Once again we had the vegetarian breakfast after our porridge; we hadn’t told them to change it so that was now our standing order. Today we saved some of the leftover toast and put some jam on it for our lunch.
There was blue sky and only a few clouds in the sky. But the weather forecast in the hallway called for fine weather deteriorating to showers in the afternoon. So we decided to visit Conwy Castle and Bodnant Gardens and other places in that general area, instead of the Lleyn Peninsula where we had planned to do some walking.
In Conwy we found space in the Vicarage car park in the town centre, which was not too busy and only charged ₤1.90 for three hours. First we went to the castle, which was right next to the car park. It was much smaller than Caernarfon Castle but otherwise very similar in its features. We passed through the main entrance, which formerly had a drawbridge. It was amazing to walk along the parapets and climb the turrets and think of the innumerable people who had been there before us. We spent about an hour exploring the castle.
Below the castle was Thomas Telford’s 1828 suspension bridge across the Conwy River, which was still the main road into Conwy until its replacement was built in 1954. At the far end of the bridge was the rebuilt toll collector’s cottage, now run by the National Trust. It looked like a miniature castle and consisted of four rooms on the main floor—entrance room, sitting room, kitchen, and bedroom. Any children would have slept in the attic. On a board outside was displayed the toll rates from 1891, a complicated tariff starting at a penny for one person.
We walked back across the bridge to the town, and then down to the sea wall to look at Britain’s smallest house. We didn’t feel like paying the entrance fee and just took a photograph of it. Continuing along the sea wall we came to the actual town wall. We climbed the steps and walked along the top of the wall for a while. It towered over streets and restaurants and people’s back yards. When we came to a stairway, we climbed back down so that we could visit Plas Mawr (“Great Hall”). It was built by Robert Wynn and dates back to 1576, and the interior has been restored to appear as it would have when he lived there. The walls and ceilings were ornately plastered with various heraldic motifs; in one room there were 27 different plaster reliefs on the ceiling. The other restored furnishings were very well done too.
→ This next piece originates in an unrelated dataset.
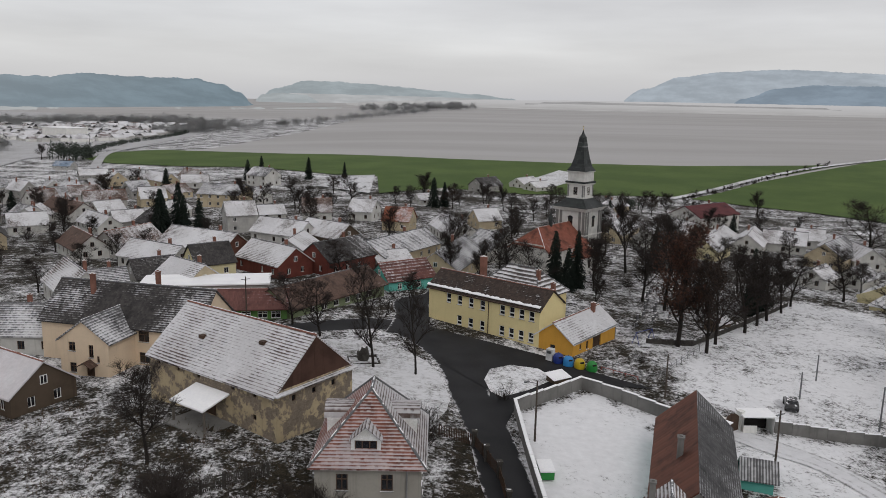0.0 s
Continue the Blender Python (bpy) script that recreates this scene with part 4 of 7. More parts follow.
bm_box(bm, -L / 2 - 0.3, L / 2 + 0.3, -1.8, 1.8, 2.2, 2.42)
part("roof_slab", bm, M_SNOW, shd, "flat slab roof under snow")

# orange block house
red1, L = site("block_workshop", (81.2, 108.6), (94.0, 103.0), 7.2, -4.5, "orange hollow-block building with snowy red sheet roof", "house")
rw = [("f", u, 0.9, 1.9, 1.7) for u in (3.4, 6.8, 9.4)]
block(red1, L, 7.2, 3.85, 6.5, M["terra"], holes={"f": holes_of(rw, "f")})
glaze(red1, L, 7.2, rw, cols=4, rows=2, frame=M_FRAME_B)
roof_part(red1, L, 7.2, 3.85, 6.5, R["redsnow"], 0.5, 0.3, ridge=M_RIDGE)
red2 = thing("block_house", 98.4, 103.2, 76.5, "unplastered orange block house with snowy red roof", "house", z=-5.1)
rg = [("l", 3.45, 3.2, 1.6, 1.1), ("l", 3.2, 0.7, 2.1, 1.4)]
rs = [("f", 2.8, 0.8, 1.4, 1.5), ("f", 5.2, 0.1, 1.0, 2.1), ("f", 10.2, 1.0, 1.4, 1.3)]
block(red2, 13.1, 6.9, 4.55, 6.9, M["terra"], holes={"l": holes_of(rg[1:], "l"), "f": holes_of(rs, "f")})
glaze(red2, 13.1, 6.9, rg[1:] + rs, cols=2, rows=1, frame=M_FRAME_B)
add_window(red2, 13.1, 6.9, "l", 3.4, 4.0, 1.5, 1.0, 2, 1, M_FRAME_B, -0.04)
for q, mt, nm in ((-1, R["redsnow"], "snow-covered roof slope with red ridge"), (1, R["redbare"], "red metal-tile roof slope nearly bare of snow")):
    bm = bmesh.new()
    slab(bm, bm.loops.layers.uv.new("UVMap"), [([(-7.05, q * 3.9, 4.24), (7.05, q * 3.9, 4.24), (7.05, 0, 6.9), (-7.05, 0, 6.9)], (1, 0, 0))], 0.18)
    part("roof", bm, mt, red2, nm)
bm = bmesh.new()
bm_tube(bm, (-7.05, 0, 6.92), (7.05, 0, 6.92), 0.16, 0.16, 6)
part("ridge", bm, plain("red_ridge_caps", (0.22, 0.04, 0.04), 0.6), red2)
chimney(red2, -1.0, 0.9, 5, 7.0, 0.6)
bm = bmesh.new()
bm_box(bm, -6.2, -0.5, -6.6, -3.6, -0.9, 0.1)
part("terrace", bm, M_SNOW, red2, "concrete terrace under snow")
gry = thing("white_cottage", 104.4, 119.2, 55, "white gabled cottage with grey sheet roof and skylights", "house", z=-3.9)
block(gry, 9.5, 7.6, 3.4, 7.0, M["white"], holes={"l": [(1.6, 2.5, 1.0, 2.3), (4.6, 5.5, 1.0, 2.3)]})
glaze(gry, 9.5, 7.6, [("l", 2.05, 1.0, 0.9, 1.3), ("l", 5.05, 1.0, 0.9, 1.3)], frame=M_FRAME_B)
rr = roof_part(gry, 9.5, 7.6, 3.4, 7.0, R["grey"], 0.3, 0.3, ridge=M_RIDGE_G)
bm = bmesh.new()
slab(bm, bm.loops.layers.uv.new("UVMap"), [([(-0.6, -2.4, 4.85), (0.7, -2.4, 4.85), (0.7, -1.3, 5.9), (-0.6, -1.3, 5.9)], (1, 0, 0))], 0.08)
part("skylight", bm, M_GLASS, rr)
flt = thing("flat_roofed_annex", 109.6, 115.8, 42, "blue-grey flat-roofed annex with snow on its roof", "annex", z=-4.0)
fw = [("f", 2.0, 1.0, 1.4, 1.2), ("r", 2.8, 0.8, 1.8, 1.4)]
block(flt, 7.4, 6.4, 3.0, 3.0, M["bluegrey"], gables=False, holes={"f": holes_of(fw, "f"), "r": holes_of(fw, "r")})
glaze(flt, 7.4, 6.4, fw, frame=M_FRAME_B)
bm = bmesh.new()
bm_box(bm, -4.0, 4.0, -3.5, 3.5, 3.0, 3.25)
part("roof_slab", bm, M_SNOW, flt)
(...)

We picked up some juice and apples at the Spar in the high street, then had a quick lunch in the car park. Then we got into the car and worked our way out of Conwy and back to the main A55 road. From here we turned south on the A470 to the Bodnant Gardens, also run by the National Trust. Here our Heritage Canada memberships got us in free once again. The gardens were very extensive, with some enormous trees. The rhododendrons were finished flowering, and many other plants had not yet started, but we wandered around trying to pick up some ideas for redeveloping our own somewhat smaller front yard. This is one of the few National Trust garden properties that does not include the house, so we couldn’t go into the house. But it is not surprising that the family donated the property, as it must be very expensive to keep up.
By the time we decided to leave the rain was starting to fall. This must be one of those showers, we thought, as we continued south on the A470. We turned up a side road and stopped at Trefriw—in the rain—at the woollen mill, where Rosemary bought a wool skirt length that came complete with lining and zipper. Then onwards—in pouring rain—to Dolwyddelan castle. It was up a path behind a farm house, and it was basically a big stone box on top of a hill. Definitely inferior to the other castles we had visited so far. Nobody was there but us and the wind howling past it.
It was still pouring rain as we drove down through road construction at Blaenau Ffestiniog and down to Porthmadog. Yesterday the RSPB people at South Stack had told us about ospreys nesting near Tremadog, the first south of Scotland. After a few wrong turns we found the site, only to find that it was a temporary building with osprey displays, and the only way to see the birds was through a video feed showing the mother bird feeding two chicks in the nest. But the nest itself was about a mile and a half away, in some trees that we could barely see in the pouring rain. Even with the scopes in the bird blind we could barely make out the nest tree.
It was after 5 pm, the rain was really coming down, and we just wanted to get home. After more twisty winding roads, we arrived back at the hostel barely in time to order dinner. Paul had the pasta with vegetables and Rosemary had the baked haddock with new potatoes instead of chips. Both of us ordered dessert—sticky toffee pudding with fudge sauce—but when it arrived it turned out to have a butter sauce, which was much tastier.
Then we headed upstairs to have showers and write journals. Rosemary talked to some of the schoolgirls and asked them to guess where she was from. After a couple of guesses—Scotland, Cheshire—one of the girls guessed America. When she told them we were from Canada, it turned out that one of the girls had been skiing at Whistler so she vaguely knew where Vancouver was.